Amtrak and the Michigan Department of Transportation (MDOT) are gearing up for track improvements along the former Norfolk Southern (NS) route used by Amtrak Wolverine Service and Blue Water trains from Kalamazoo to central and eastern Michigan. Amtrak has responsibility for this infrastructure, effective Feb. 16.
MDOT used a grant from the Federal Railroad Administration (FRA) to purchase 135 miles of NS railroad for $140 million. The line is directly connected to the Amtrak-owned Michigan District, which runs 97 miles from Kalamazoo to Porter, Ind. The result is nearly 80 percent of the route between Detroit and Chicago is publicly owned and will be maintained for passenger trains at higher speeds.
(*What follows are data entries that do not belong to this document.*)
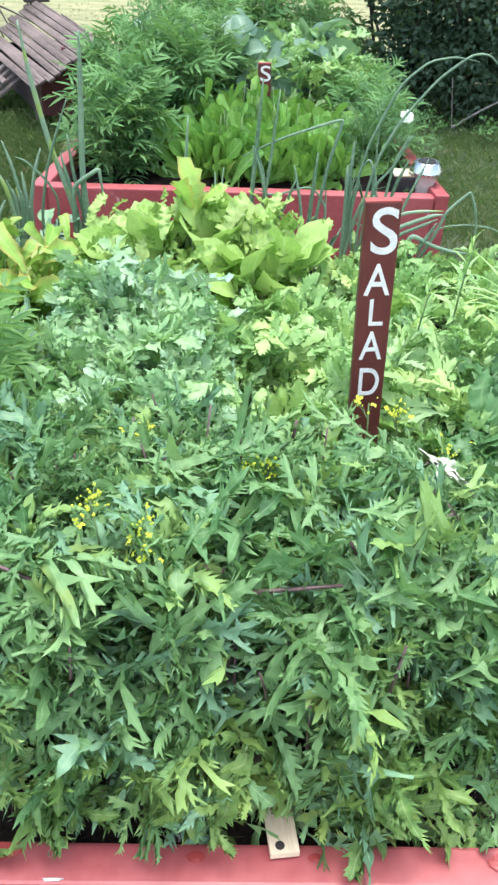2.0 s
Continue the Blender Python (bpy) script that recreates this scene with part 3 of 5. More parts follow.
def paint_chip(at, yaw, long, wide):
    r = np.random.default_rng(int(abs(at[0]) * 9999))
    a = np.linspace(0, 2 * np.pi, 12, endpoint=False)
    k = 1 + 0.25 * r.normal(0, 1, 12)
    top = np.stack([np.cos(a) * long * k, np.sin(a) * wide * k, np.full(12, 0.0015)], 1)
    low = top * np.array([1, 1, 0]) - np.array([0, 0, 0.002])
    v = np.concatenate([[[0, 0, 0.002]], top, low])
    f = [(0, i + 1, (i + 1) % 12 + 1) for i in range(12)]
    for i in range(12):
        j = (i + 1) % 12
        f += [(i + 1, i + 13, j + 13), (i + 1, j + 13, j + 1)]
    part("paint_chip", mesh_of("paint_chip", v, np.array(f), v[:, :2]), M_LETTER, bed_a, "pale bare chip in the paint", pose(*at, 0, 0, yaw))


for cx, cy, yaw, long, wide in ((-0.285, 0.858, -4, 0.014, 0.0018), (-0.128, 0.842, -3, 0.013, 0.0018), (0.135, 0.822, 10, 0.004, 0.003), (0.31, 0.818, 0, 0.016, 0.0013)):
    paint_chip((cx, cy, 0.3022), yaw, long, wide)

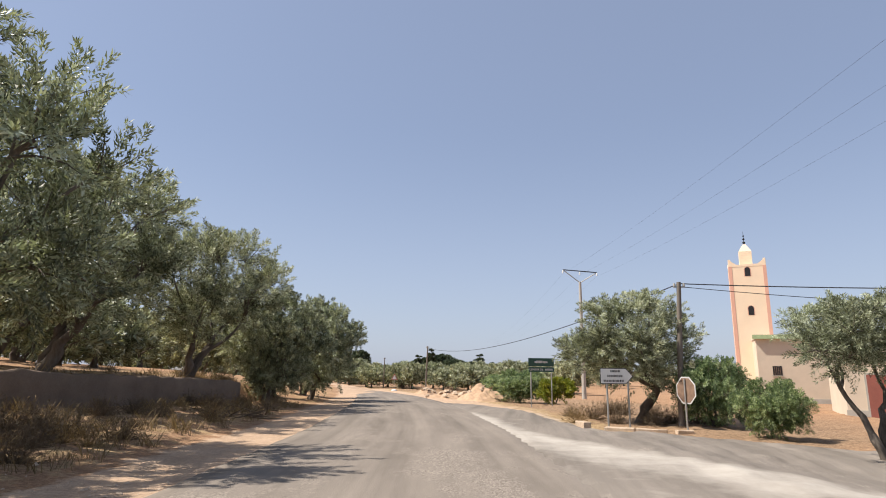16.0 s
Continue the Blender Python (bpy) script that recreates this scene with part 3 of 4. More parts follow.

The goal is to expand the 110-mph top speeds for Amtrak trains from the current 80 miles, starting eastward with the 22-mile segment between Kalamazoo and Battle Creek. Travel times will be reduced as more improvements are made. Last year, Amtrak shaved about 20 minutes from the 2001 schedules on the Amtrak-owned segment of the corridor and the plan is to further reduce the travel time between Detroit and Chicago to about five hours.
The $140 million used to purchase the line included FRA High-Speed Intercity Passenger Rail Program grant funds, plus a state match of $37.5 million. The FRA also awarded $196.5 million to MDOT for major track and signal improvements on this corridor, to be performed by Amtrak. NS will also transfer rail traffic control to Amtrak in phases during the next three years.
“Amtrak looks forward to working with the FRA, Michigan, Illinois and Indiana to improve this corridor and better connect these vital cities in the Midwest with travel times far better than driving, more comfortable and productive than flying and with a smaller carbon footprint than either of those modes,” said Joe Boardman, Amtrak president and CEO.